De Koninklijke Nederlandse Akademie van Wetenschappen (KNAW) is het forum, de stem en het geweten van de Nederlandse wetenschap. Zij ontleent haar gezag aan haar op kwaliteit geselecteerde leden. Vanuit een onafhankelijke positie bewaakt zij de kwaliteit en de belangen van de wetenschap en adviseert zij de regering. Zij is verantwoordelijk voor vijftien instituten die met hun onderzoek en collecties tot de voorhoede van de Nederlandse wetenschap behoren en internationale faam genieten.
Het Hubrecht Institute is een onderzoeksinstituut dat zich richt op ontwikkelings- en stamcelbiologie. De 19 onderzoeksgroepen van het instituut doen fundamenteel en multidisciplinair onderzoek, zowel in gezonde systemen als in ziektemodellen. Het Hubrecht Institute is geaffilieerd met het Universitair Medisch Centrum Utrecht. Dit bevordert de vertaling van het onderzoek naar de kliniek. Het Hubrecht Institute is onderdeel van de Koninklijke Nederlandsche Akademie van Wetenschappen (KNAW).
Het Westerdijk Fungal Biodiversity Institute beheert een wereldvermaarde collectie van levende schimmels, gisten en bacteriën en is een expertisecentrum voor mycologie, onderzoek naar schimmels en zwammen. De unieke collectie van ruim 100.000 levende schimmelstammen plaatst het Westerdijk Instituut wereldwijd aan de top van mycologische onderzoeksinstituten. Het Westerdijk Instituut levert antwoorden op maatschappelijk relevante vragen op het gebied van gezondheid, landbouw en industrie en is deel van de Koninklijke Nederlandsche Akademie van Wetenschappen (KNAW).

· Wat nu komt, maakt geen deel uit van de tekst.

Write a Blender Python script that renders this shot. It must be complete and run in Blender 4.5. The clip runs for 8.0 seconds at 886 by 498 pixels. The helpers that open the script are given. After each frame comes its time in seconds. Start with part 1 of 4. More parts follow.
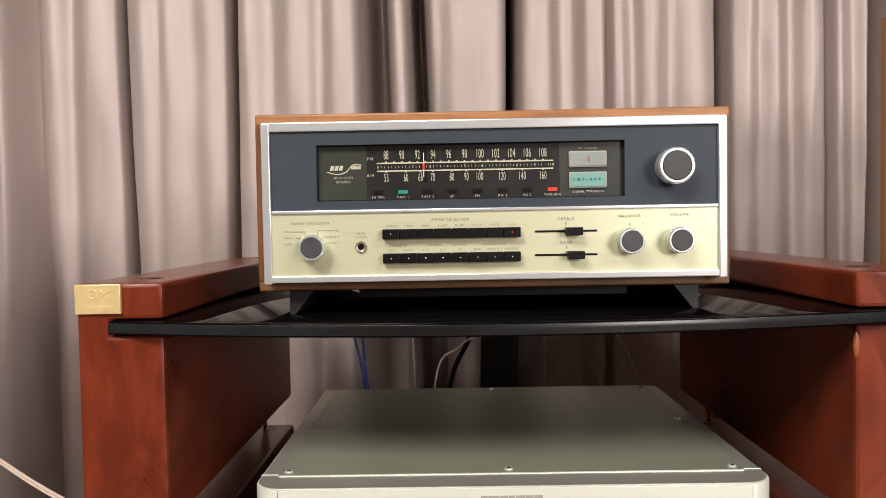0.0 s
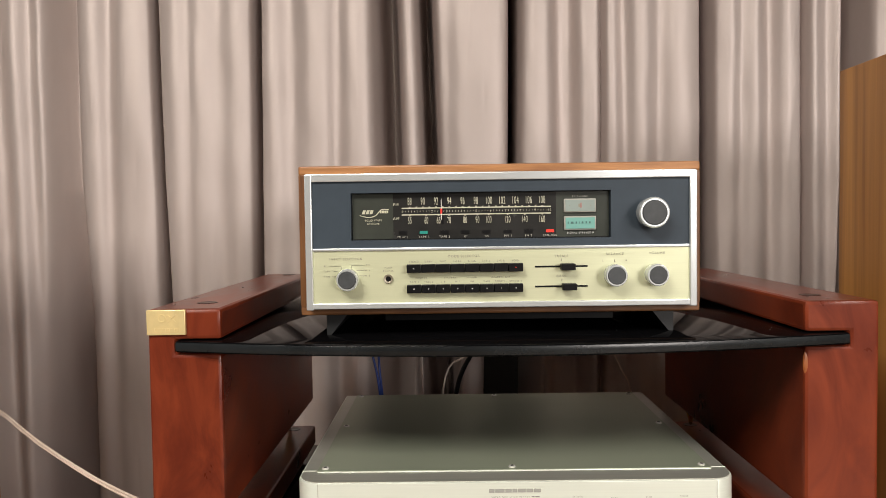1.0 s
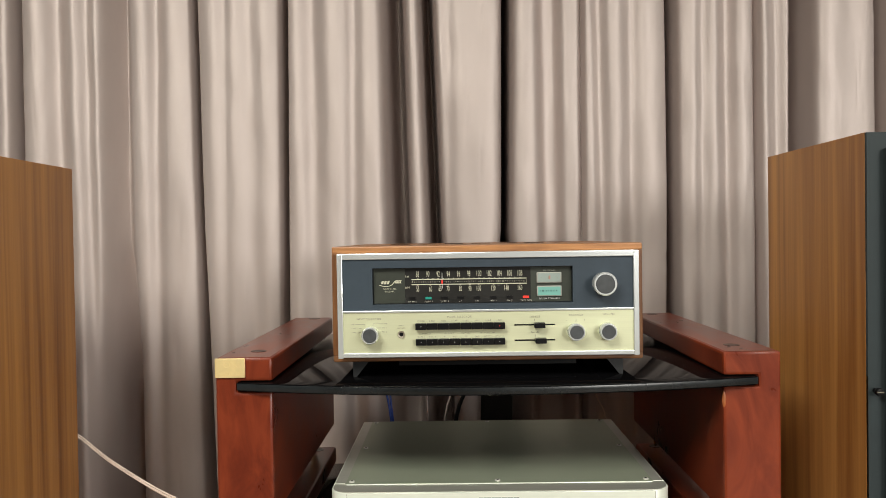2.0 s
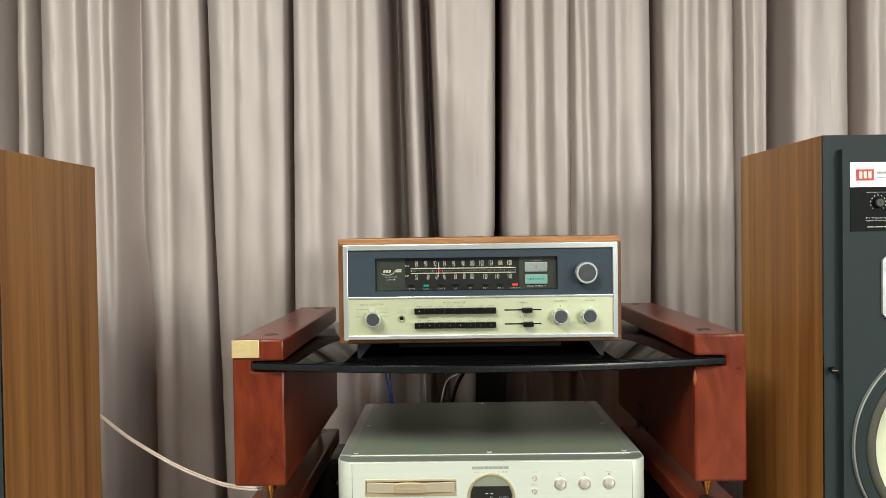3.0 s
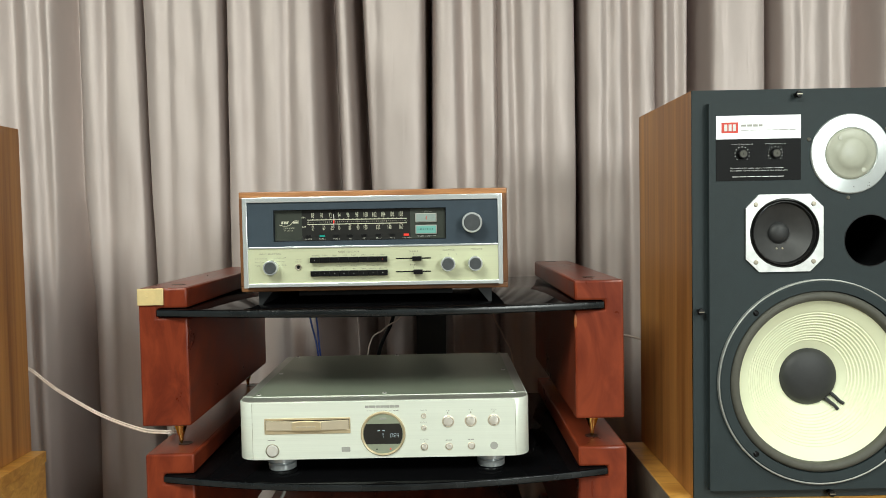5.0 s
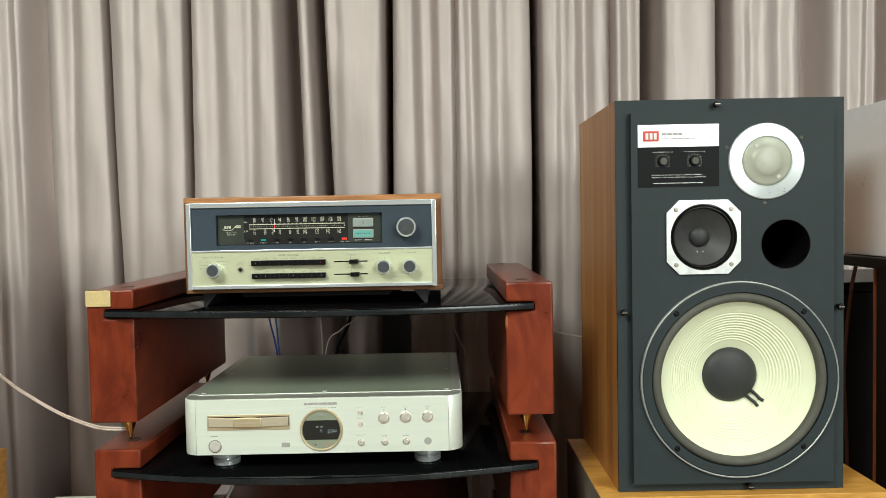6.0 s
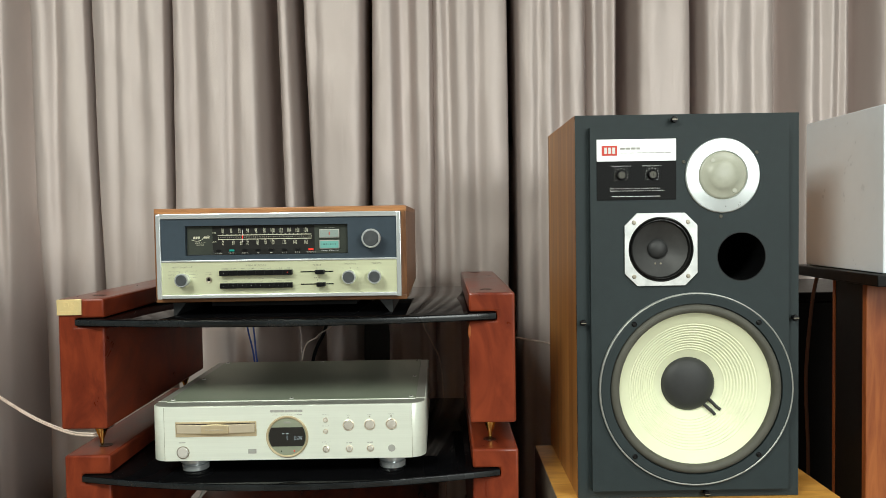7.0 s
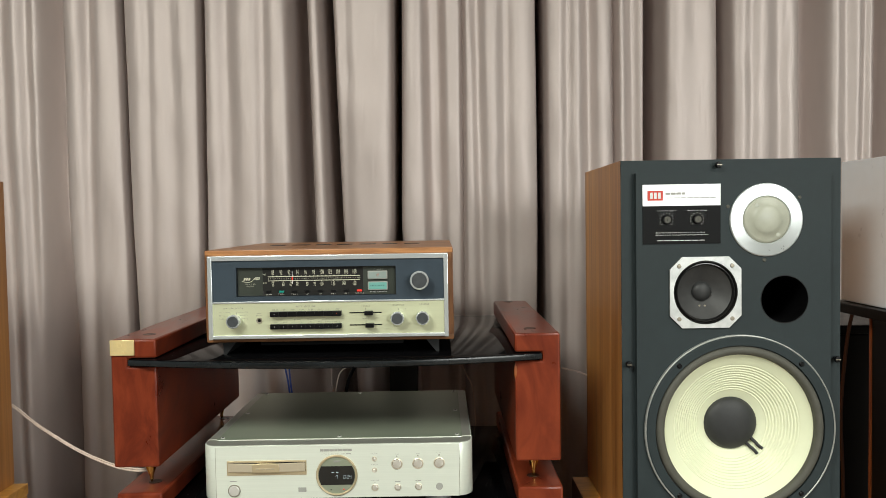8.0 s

Het Nederlands Instituut voor Ecologie (NIOO-KNAW) is met ruim 300 medewerkers en studenten een van de grootste onderzoeksinstituten van de Koninklijke Nederlandse Akademie van Wetenschappen (KNAW). Het is gespecialiseerd in de ecologie van het water en het land: hoe werkt de natuur? De onderzoekers bestuderen bijvoorbeeld de ecologie van vogelgriep, de bloei van giftige algen en nieuwe antibiotica in de bodem. Deze kennis is van belang voor het oplossen of voorkómen van wereldwijde natuur- en milieuproblemen door klimaatverandering, biologische invasies en veranderend landgebruik. Sinds 2011 is het gevestigd in een duurzaam gebouwd onderzoekspand in Wageningen. De historie van het onderzoek gaat meer dan 60 jaar terug en loopt door ons hele land, en ver daarbuiten.